**** RECORDS FOR THE EXERCISE

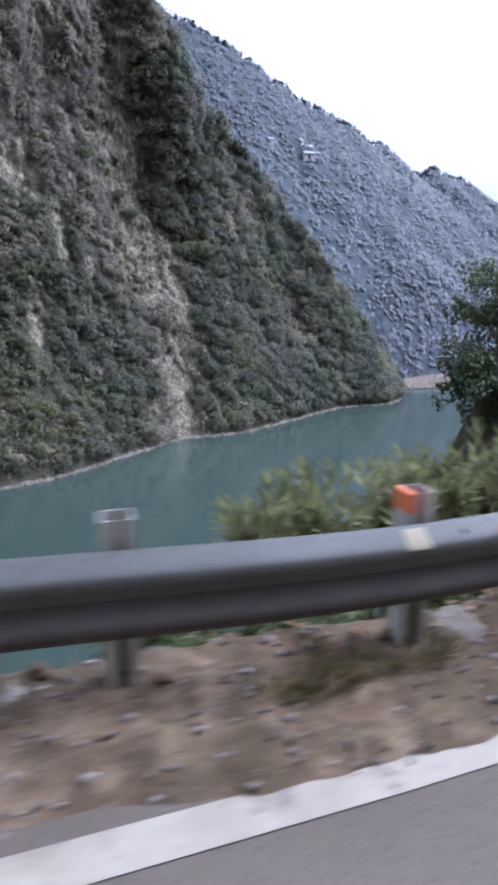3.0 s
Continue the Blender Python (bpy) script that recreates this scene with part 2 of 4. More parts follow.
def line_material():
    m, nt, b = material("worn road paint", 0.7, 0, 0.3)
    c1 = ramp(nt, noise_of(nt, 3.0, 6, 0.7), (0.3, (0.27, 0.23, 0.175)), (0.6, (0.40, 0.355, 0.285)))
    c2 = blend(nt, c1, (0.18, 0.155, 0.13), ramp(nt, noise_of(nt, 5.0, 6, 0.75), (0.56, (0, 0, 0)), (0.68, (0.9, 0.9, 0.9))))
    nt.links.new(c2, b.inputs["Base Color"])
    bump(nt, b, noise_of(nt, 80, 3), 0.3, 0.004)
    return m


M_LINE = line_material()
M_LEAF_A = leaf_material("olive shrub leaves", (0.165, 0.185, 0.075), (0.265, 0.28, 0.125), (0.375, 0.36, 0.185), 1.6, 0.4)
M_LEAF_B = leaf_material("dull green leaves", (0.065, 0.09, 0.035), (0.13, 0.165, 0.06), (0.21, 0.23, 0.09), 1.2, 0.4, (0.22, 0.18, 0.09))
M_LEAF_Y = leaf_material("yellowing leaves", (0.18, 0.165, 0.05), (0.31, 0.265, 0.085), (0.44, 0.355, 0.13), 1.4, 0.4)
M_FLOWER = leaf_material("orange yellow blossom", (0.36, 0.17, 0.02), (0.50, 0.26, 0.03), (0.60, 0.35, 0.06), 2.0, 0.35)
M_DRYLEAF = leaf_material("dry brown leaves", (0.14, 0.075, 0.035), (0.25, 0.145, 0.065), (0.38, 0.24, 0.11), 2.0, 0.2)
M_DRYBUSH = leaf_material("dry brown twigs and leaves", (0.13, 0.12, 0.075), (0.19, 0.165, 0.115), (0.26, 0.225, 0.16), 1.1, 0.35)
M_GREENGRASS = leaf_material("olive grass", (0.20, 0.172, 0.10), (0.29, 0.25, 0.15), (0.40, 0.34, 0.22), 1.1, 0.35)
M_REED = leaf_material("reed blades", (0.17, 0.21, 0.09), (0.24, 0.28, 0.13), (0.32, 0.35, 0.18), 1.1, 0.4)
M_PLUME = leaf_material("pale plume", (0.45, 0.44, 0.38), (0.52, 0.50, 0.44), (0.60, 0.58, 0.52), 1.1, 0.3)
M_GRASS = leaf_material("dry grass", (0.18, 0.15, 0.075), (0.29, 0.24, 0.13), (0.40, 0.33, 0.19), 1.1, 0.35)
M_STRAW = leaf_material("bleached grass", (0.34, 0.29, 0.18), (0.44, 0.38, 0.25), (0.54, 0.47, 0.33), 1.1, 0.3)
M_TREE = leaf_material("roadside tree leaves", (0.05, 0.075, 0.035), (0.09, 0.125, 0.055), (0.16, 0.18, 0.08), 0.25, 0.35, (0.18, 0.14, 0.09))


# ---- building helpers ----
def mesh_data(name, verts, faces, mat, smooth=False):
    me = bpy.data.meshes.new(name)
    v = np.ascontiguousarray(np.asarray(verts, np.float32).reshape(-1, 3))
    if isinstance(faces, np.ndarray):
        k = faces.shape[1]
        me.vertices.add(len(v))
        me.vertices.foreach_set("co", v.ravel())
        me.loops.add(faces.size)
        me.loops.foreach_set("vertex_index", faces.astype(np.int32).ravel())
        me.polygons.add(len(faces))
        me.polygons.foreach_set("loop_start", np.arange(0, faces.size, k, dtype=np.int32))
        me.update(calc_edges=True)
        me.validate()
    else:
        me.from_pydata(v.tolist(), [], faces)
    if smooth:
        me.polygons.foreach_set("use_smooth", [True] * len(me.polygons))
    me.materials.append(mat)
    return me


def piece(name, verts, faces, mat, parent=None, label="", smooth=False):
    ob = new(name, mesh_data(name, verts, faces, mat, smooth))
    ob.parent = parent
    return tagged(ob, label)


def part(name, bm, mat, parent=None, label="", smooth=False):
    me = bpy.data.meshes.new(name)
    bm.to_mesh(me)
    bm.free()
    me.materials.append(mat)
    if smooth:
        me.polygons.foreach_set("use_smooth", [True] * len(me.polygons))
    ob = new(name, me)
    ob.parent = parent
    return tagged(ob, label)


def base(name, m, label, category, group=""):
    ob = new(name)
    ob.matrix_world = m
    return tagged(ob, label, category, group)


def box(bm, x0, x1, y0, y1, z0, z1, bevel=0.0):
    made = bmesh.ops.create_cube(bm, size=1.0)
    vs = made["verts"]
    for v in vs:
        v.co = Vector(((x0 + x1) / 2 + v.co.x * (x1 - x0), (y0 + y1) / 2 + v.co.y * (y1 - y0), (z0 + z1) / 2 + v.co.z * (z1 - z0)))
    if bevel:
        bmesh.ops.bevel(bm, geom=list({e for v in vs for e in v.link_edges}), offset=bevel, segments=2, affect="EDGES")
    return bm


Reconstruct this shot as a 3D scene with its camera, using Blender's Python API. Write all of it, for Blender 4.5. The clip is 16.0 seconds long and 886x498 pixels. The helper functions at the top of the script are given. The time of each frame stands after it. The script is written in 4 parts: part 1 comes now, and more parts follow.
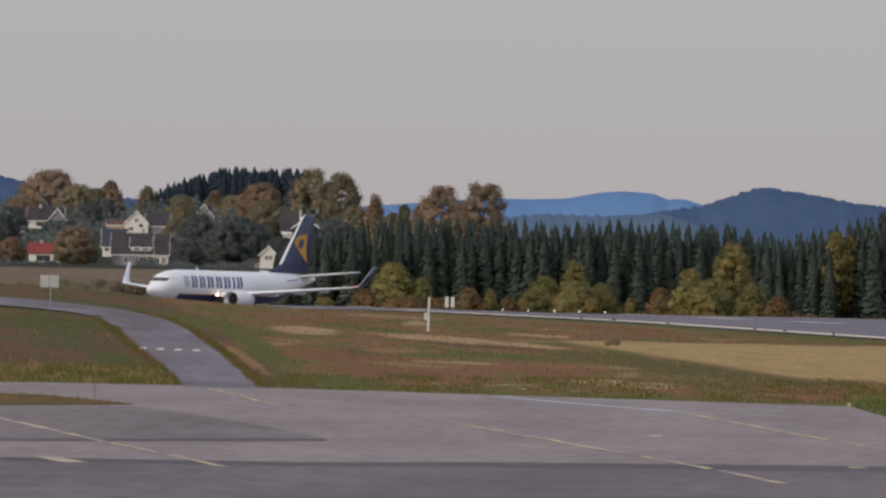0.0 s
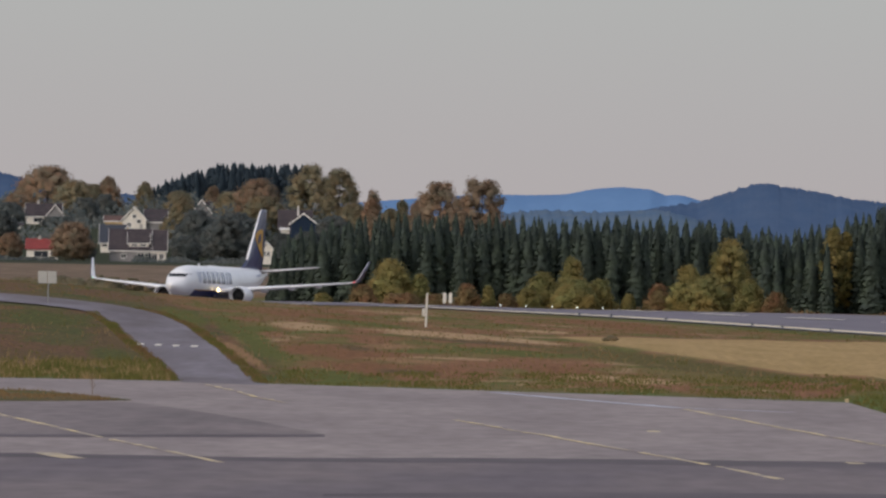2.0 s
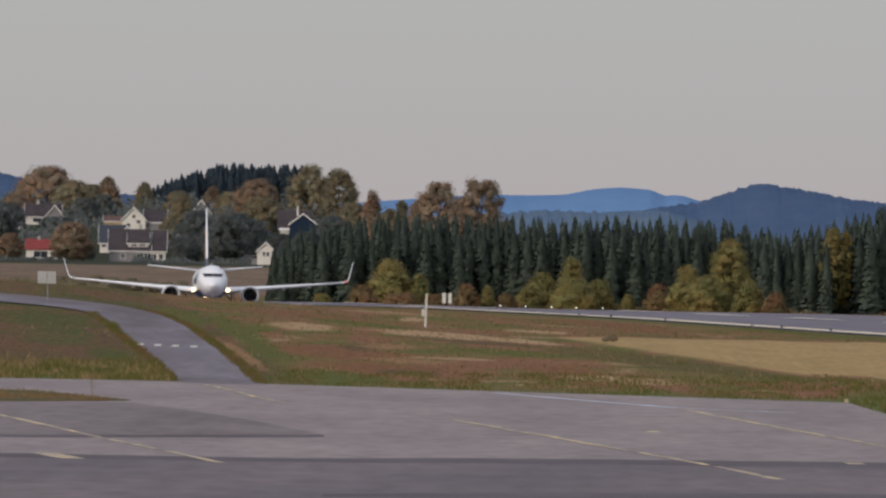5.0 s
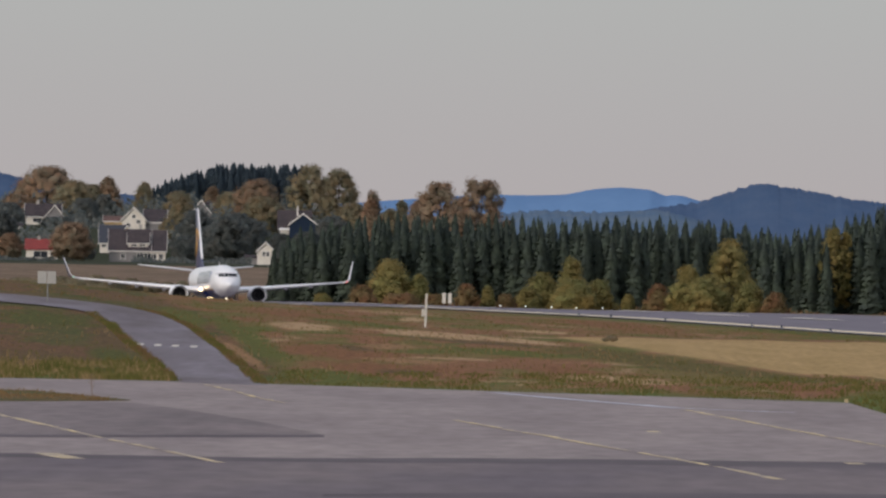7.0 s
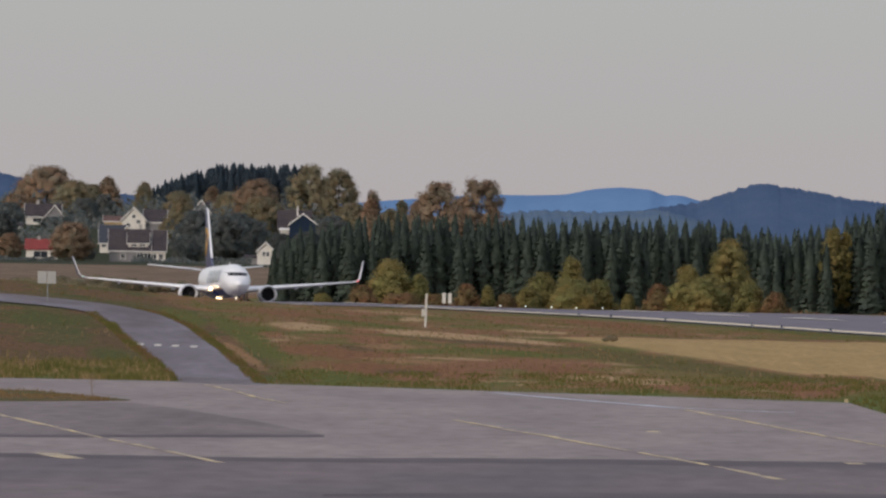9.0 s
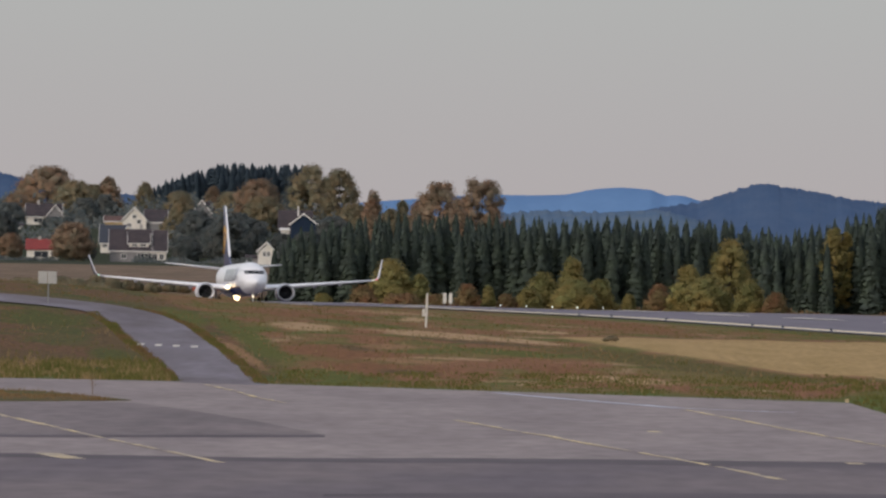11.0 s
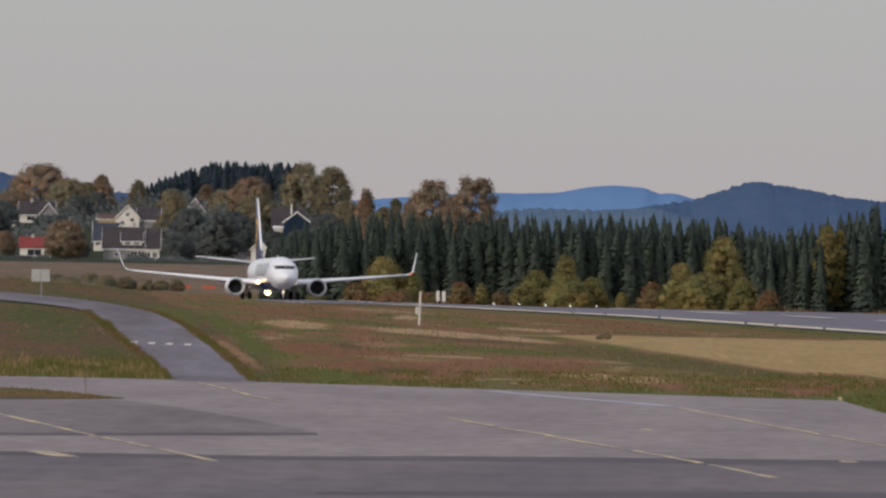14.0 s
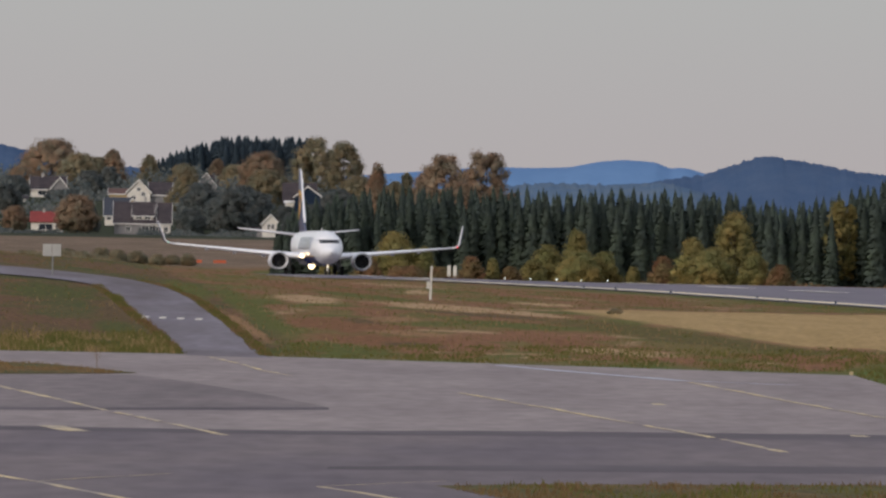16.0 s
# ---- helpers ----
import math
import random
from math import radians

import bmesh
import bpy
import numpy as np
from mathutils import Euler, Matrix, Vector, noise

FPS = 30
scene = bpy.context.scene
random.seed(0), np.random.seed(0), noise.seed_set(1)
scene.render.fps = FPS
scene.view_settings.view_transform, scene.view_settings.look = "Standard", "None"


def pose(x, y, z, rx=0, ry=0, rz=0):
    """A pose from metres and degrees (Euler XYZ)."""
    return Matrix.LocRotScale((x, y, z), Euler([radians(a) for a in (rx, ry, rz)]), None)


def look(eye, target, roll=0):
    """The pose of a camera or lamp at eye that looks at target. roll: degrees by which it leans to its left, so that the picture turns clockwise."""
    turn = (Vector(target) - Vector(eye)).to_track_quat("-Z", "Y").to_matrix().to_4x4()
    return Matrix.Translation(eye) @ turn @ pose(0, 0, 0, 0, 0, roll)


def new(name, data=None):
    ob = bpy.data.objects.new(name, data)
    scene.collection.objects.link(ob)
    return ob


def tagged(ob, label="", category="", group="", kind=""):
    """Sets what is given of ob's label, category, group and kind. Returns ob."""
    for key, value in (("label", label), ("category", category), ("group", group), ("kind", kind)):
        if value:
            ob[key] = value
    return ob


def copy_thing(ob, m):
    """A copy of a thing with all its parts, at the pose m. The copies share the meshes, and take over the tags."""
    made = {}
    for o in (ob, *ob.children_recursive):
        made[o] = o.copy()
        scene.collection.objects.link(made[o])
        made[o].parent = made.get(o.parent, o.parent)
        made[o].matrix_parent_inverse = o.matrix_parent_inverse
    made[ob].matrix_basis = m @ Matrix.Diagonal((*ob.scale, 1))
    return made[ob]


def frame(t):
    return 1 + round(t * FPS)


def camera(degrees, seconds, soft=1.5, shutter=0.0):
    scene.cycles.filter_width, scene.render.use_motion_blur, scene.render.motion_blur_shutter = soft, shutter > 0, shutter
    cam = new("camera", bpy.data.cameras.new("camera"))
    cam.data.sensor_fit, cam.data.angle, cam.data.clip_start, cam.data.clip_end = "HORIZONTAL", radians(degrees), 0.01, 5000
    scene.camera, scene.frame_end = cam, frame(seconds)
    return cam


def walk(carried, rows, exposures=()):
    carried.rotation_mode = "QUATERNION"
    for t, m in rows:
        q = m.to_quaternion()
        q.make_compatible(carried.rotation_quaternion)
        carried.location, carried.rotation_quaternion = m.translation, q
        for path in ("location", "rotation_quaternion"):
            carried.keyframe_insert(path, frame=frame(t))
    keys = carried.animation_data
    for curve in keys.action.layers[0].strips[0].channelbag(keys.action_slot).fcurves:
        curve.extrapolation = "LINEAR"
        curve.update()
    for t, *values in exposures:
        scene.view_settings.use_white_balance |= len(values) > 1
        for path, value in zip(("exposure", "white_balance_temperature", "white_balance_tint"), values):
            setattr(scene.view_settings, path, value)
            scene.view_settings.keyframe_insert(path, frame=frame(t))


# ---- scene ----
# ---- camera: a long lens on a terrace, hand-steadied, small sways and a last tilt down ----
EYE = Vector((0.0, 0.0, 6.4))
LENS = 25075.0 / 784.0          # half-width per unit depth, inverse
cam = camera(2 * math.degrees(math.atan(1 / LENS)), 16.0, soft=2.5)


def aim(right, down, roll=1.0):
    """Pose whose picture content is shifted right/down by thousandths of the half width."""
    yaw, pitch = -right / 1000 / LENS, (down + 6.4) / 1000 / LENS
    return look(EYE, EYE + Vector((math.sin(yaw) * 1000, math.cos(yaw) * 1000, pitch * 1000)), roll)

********

» WHAT YOU NEED TO DO
Look back at the entries above. Retype the line with "import math", the line with "pose from metres", and all lines in between.

» ANSWER
import math
import random
from math import radians

import bmesh
import bpy
import numpy as np
from mathutils import Euler, Matrix, Vector, noise

FPS = 30
scene = bpy.context.scene
random.seed(0), np.random.seed(0), noise.seed_set(1)
scene.render.fps = FPS
scene.view_settings.view_transform, scene.view_settings.look = "Standard", "None"


def pose(x, y, z, rx=0, ry=0, rz=0):
    """A pose from metres and degrees (Euler XYZ)."""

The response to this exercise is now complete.